Ben eski bir Fenerbahçeli futbolcu ağabeyin olarak, sen Galatasaray’da Atletico Madrid’te ve Barcelona’da oynarken en büyük destekçin ve taraftarın oldum. Yetmedi... Sen Türkiye’nin gururuyken, alkışlanan bir durumdayken böyle ufak hesaplar peşinde koşmanı hem yadırgıyor hem de seni kınıyorum.
Tecrübe ise tecrübe... Şöhret ise şöhret... Bunların yanı sıra servet ise servet... Ama görüyorum ki sen bunları taşıyamıyorsun. Üstüne üstlük Milli Takım kaptanlığı seviyesine gelmiş bir kişi olarak arkadaşlarına iyi örnek olmadın.

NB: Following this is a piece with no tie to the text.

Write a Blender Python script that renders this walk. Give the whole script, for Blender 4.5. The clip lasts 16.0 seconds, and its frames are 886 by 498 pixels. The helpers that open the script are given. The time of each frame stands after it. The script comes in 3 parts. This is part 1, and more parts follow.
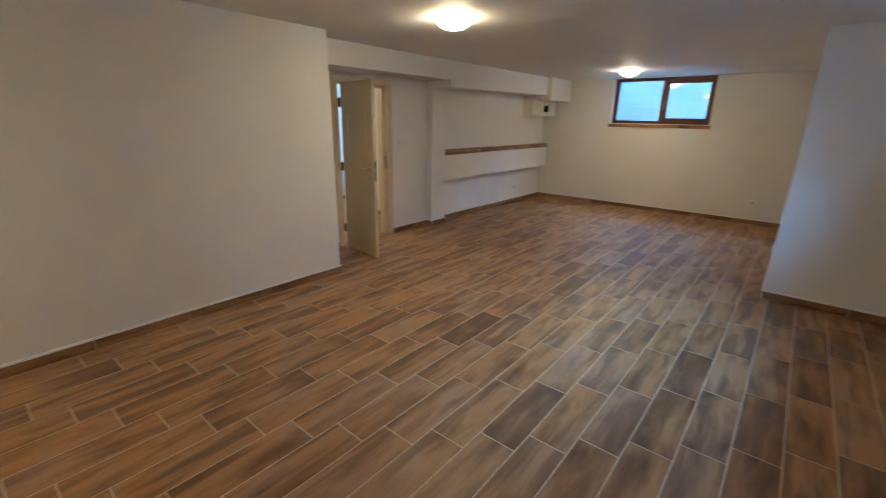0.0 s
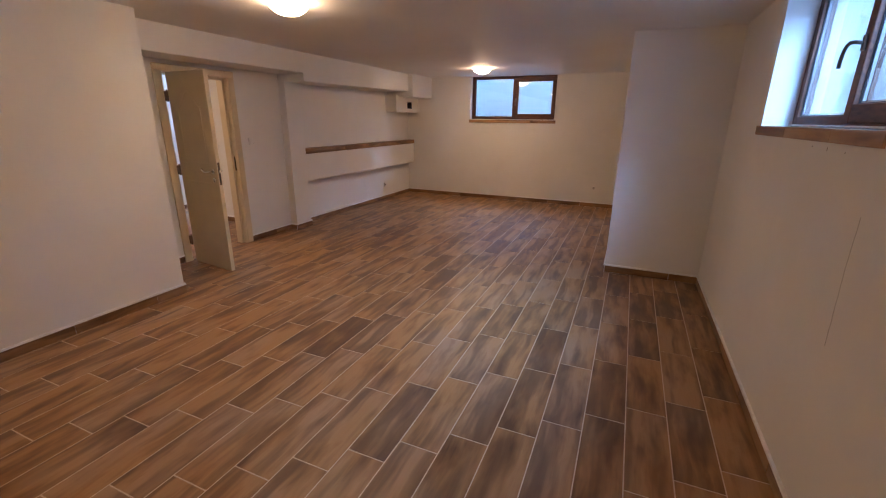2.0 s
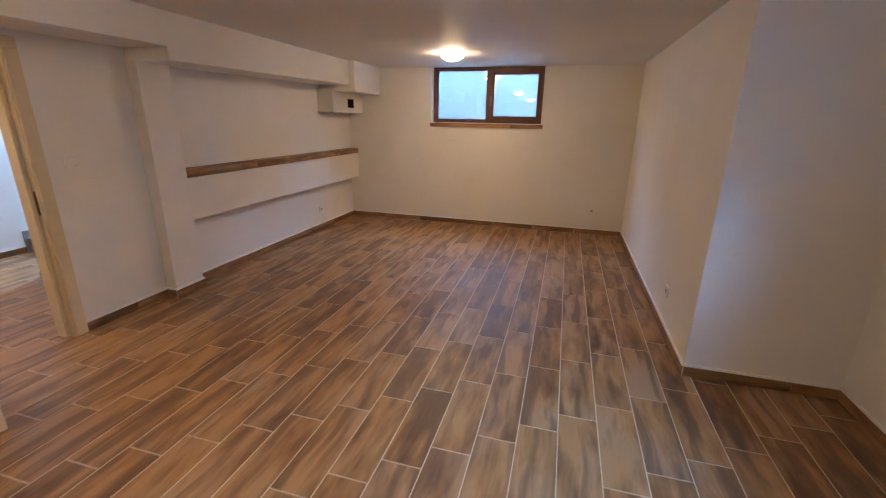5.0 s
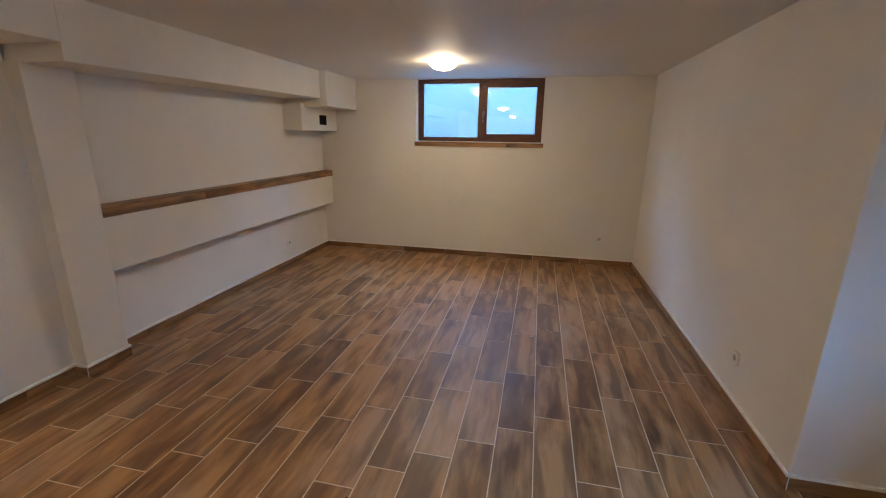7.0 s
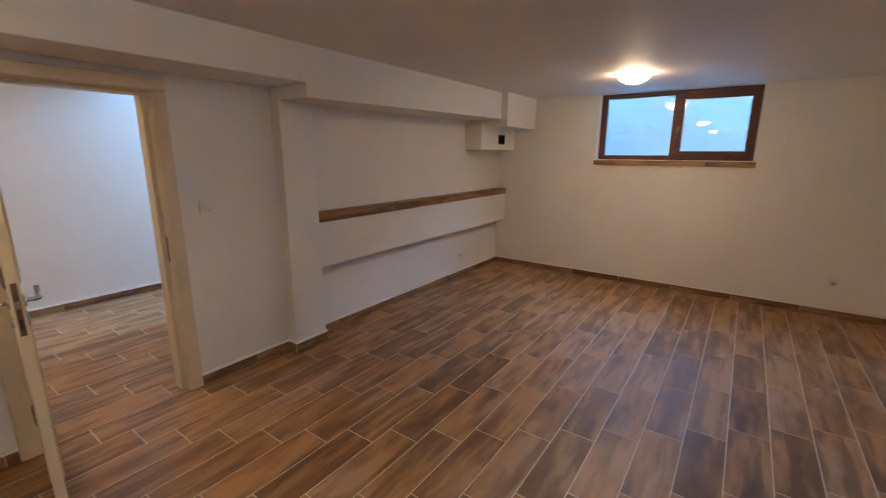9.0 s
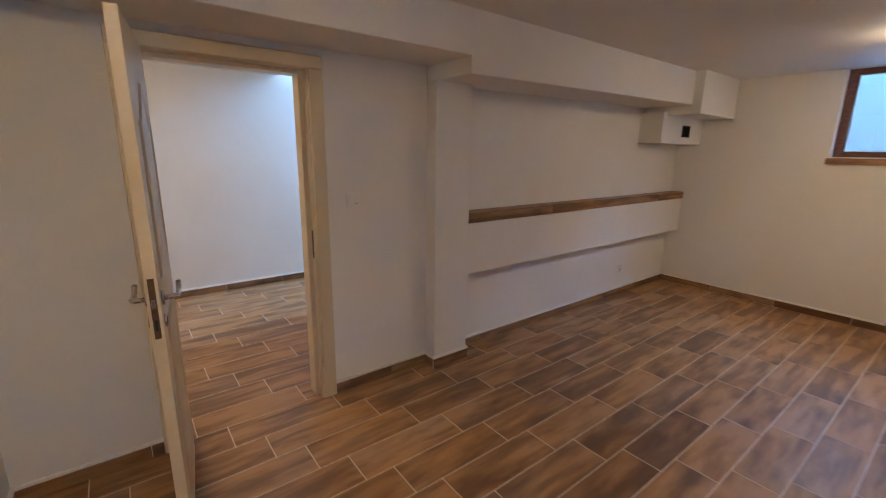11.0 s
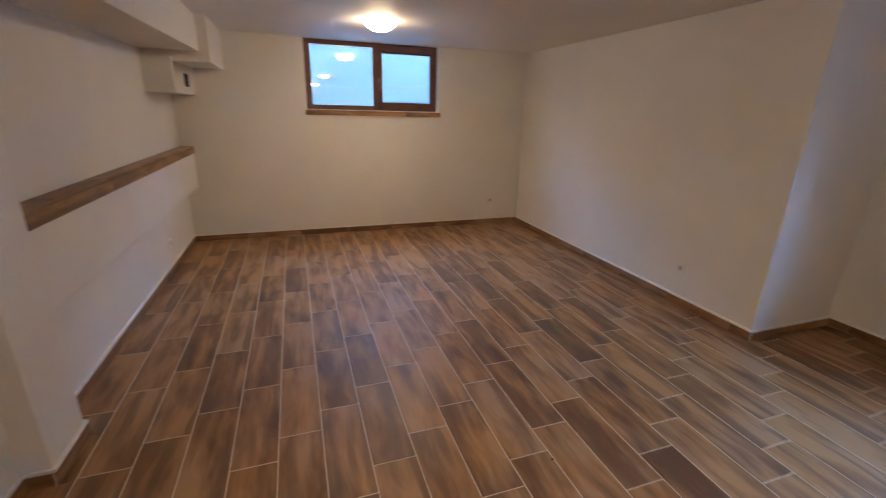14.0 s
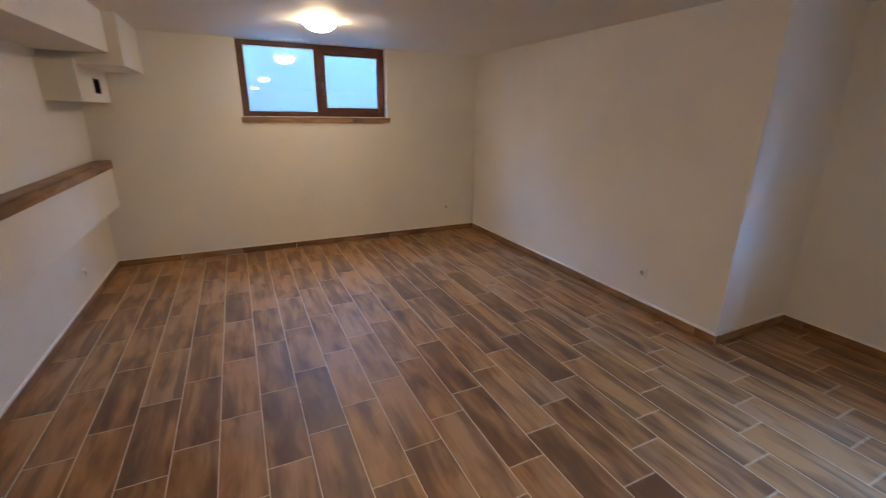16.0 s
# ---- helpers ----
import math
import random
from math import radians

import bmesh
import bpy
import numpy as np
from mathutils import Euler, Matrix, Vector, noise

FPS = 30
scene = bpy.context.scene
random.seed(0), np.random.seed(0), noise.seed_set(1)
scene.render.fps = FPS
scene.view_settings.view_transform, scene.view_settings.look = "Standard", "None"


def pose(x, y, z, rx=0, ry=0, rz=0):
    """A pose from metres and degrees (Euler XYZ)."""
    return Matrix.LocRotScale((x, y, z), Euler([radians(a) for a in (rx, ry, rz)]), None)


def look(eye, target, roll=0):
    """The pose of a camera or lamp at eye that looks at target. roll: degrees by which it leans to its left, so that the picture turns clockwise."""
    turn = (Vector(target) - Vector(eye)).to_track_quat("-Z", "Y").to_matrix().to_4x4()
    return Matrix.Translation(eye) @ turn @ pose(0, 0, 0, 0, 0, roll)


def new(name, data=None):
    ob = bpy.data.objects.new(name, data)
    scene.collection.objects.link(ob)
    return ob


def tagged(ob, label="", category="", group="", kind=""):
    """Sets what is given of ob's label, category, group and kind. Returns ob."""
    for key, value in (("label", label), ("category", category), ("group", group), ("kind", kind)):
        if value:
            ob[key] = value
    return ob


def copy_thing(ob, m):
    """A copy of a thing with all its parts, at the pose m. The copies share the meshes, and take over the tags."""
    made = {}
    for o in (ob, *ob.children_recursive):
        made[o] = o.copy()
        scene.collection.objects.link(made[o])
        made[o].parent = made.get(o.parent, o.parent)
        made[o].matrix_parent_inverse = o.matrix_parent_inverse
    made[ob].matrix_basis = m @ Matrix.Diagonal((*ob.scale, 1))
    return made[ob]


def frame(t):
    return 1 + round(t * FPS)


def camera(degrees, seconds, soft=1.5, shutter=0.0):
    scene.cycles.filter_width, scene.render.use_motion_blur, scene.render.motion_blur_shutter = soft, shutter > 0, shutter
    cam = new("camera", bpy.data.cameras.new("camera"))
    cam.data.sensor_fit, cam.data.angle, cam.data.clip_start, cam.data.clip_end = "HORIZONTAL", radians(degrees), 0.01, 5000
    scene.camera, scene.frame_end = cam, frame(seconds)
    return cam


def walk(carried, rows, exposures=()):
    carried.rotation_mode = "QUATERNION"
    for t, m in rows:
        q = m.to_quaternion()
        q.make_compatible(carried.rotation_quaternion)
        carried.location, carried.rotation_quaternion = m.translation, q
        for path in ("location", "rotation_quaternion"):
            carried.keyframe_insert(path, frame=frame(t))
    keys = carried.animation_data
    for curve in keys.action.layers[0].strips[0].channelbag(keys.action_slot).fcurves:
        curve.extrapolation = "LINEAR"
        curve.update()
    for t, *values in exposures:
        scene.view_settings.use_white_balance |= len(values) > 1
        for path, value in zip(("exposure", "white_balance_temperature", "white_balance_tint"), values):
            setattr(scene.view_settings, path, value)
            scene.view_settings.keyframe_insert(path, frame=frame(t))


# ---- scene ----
cam = camera(92.7, 16.0, soft=1.1, shutter=0.4)
PATH = [
    (0, (0.398, -0.093, 1.601), (-0.819, 1.38, 1.011), 1.0),
    (0.5, (0.434, -0.086, 1.602), (-0.498, 1.582, 1.011), 1.1),
    (1, (0.434, -0.056, 1.595), (-0.367, 1.679, 1.005), 1.0),
    (1.5, (0.447, 0.002, 1.583), (-0.323, 1.75, 0.993), 0.8),
    (2, (0.471, 0.105, 1.568), (-0.286, 1.86, 0.979), 0.6),
    (2.5, (0.369, 0.319, 1.599), (-0.376, 2.078, 1.007), 0.5),
    (3, (0.171, 0.63, 1.589), (-0.544, 2.401, 0.992), 0.5),
    (3.5, (0.02, 1.012, 1.603), (-0.668, 2.793, 1.008), 0.6),
    (4, (-0.149, 1.342, 1.56), (-0.815, 3.131, 0.965), 0.7),
    (4.5, (-0.342, 1.648, 1.598), (-0.927, 3.464, 1.001), 0.9),
    (7, (-0.917, 2.747, 1.644), (-1.333, 4.633, 1.125), 0.8),
    (7.5, (-0.912, 2.785, 1.629), (-1.317, 4.68, 1.136), 0.8),
    (8, (-0.92, 2.804, 1.64), (-1.501, 4.66, 1.173), 0.3),
    (8.5, (-0.944, 2.782, 1.643), (-1.84, 4.513, 1.191), 0.3),
    (9, (-0.951, 2.773, 1.641), (-2.077, 4.365, 1.197), 0.3),
    (9.5, (-0.958, 2.77, 1.613), (-2.258, 4.224, 1.173), 0.4),
    (10, (-0.99, 2.805, 1.578), (-2.398, 4.157, 1.144), 0.6),
    (10.2, (-1.033, 2.837, 1.573), (-2.469, 4.159, 1.138), 0.7),
    (12.3, (-2.428, 3.284, 1.576), (-4.06, 4.337, 1.099), 0.7),
    (12.5, (-2.472, 3.207, 1.579), (-3.908, 4.506, 1.08), 0.5),
    (12.8, (-2.612, 3.05, 1.558), (-3.563, 4.718, 0.999), 1.3),
    (13, (-2.66, 2.94, 1.564), (-3.267, 4.755, 0.984), 1.1),
    (13.5, (-2.686, 2.844, 1.571), (-2.586, 4.746, 0.962), 0.6),
    (14, (-2.75, 2.865, 1.587), (-2.123, 4.659, 0.966), 1.5),
    (14.5, (-2.797, 2.917, 1.592), (-1.879, 4.572, 0.945), 1.9),
    (15, (-2.734, 2.987, 1.599), (-1.724, 4.583, 0.94), 2.1),
    (15.5, (-2.695, 3.045, 1.629), (-1.703, 4.654, 0.975), 1.6),
    (16, (-2.674, 3.116, 1.621), (-1.852, 4.834, 1.011), 0.7),
]
EXPOSURES = [
    (0.0, -0.01, 4740, 4), (1.0, -0.01, 4890, 9), (2.0, -0.14, 5510, 27), (3.0, -0.24, 5910, 37), (3.5, -0.04, 5910, 38), (4.5, 0.12, 5610, 26), (7.0, -0.07, 4970, 9), (8.5, -0.17, 5120, 13),
    (10.2, -0.22, 5170, 17), (12.5, -0.01, 5010, 9), (13.0, -0.45, 5010, 10), (14.0, -0.07, 5160, 16), (15.5, -0.07, 5110, 14), (16.0, -0.06, 5110, 13),
]
walk(cam, [(t, look(eye, target, roll)) for t, eye, target, roll in PATH], EXPOSURES)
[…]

Önümüzde Kosova maçı var. Bu maça sayılı günler kala “Milli Takım’daki görevimi sonlandırıyorum” diyorsun. Hayır, sen sonlandırmadın. Senin Milli Takım’daki görevini, tanıdığım Fatih Terim ve Federasyon teşkilatı ile ilgili uçaktaki konuşmalarınla onlar sonlandırdı.. Kısacası Milli Takım’dan kovuldun kardeşim.
Hani bir laf vardır. Keskin sirke kedi küpüne zarar verir... Sen aynısının tıpkısını yaptın. Hem kendine yazık ettin, hem Milli Takım’ı şahsından mahrum bıraktın..
Bu yazıyı sana yazarken olağanüstü üzüntüler içindeyim. Ama yaptığın eylemde, babana bile olsa asla af müessesesi senin lehine gerçekleşmez.
Kısacası sana yakıştıramadım Arda.. Türk Milli Takımı’nı gereksiz yaptığın şu eylemle terk edip gitmen bile sana yakışmadı.
Belki bu satırlar sana ağır gelebilir. Bana da öyle geliyor. Ama ne yapalım ki senin yaptığın yanlışı hiçbir insan, hiçbir gazeteci, hiçbir kendini bilen kabul etmez.
Bundan sonrası için yolun açık olsun kardeşim. Bir nasihati, bin musibetten evla kabul et.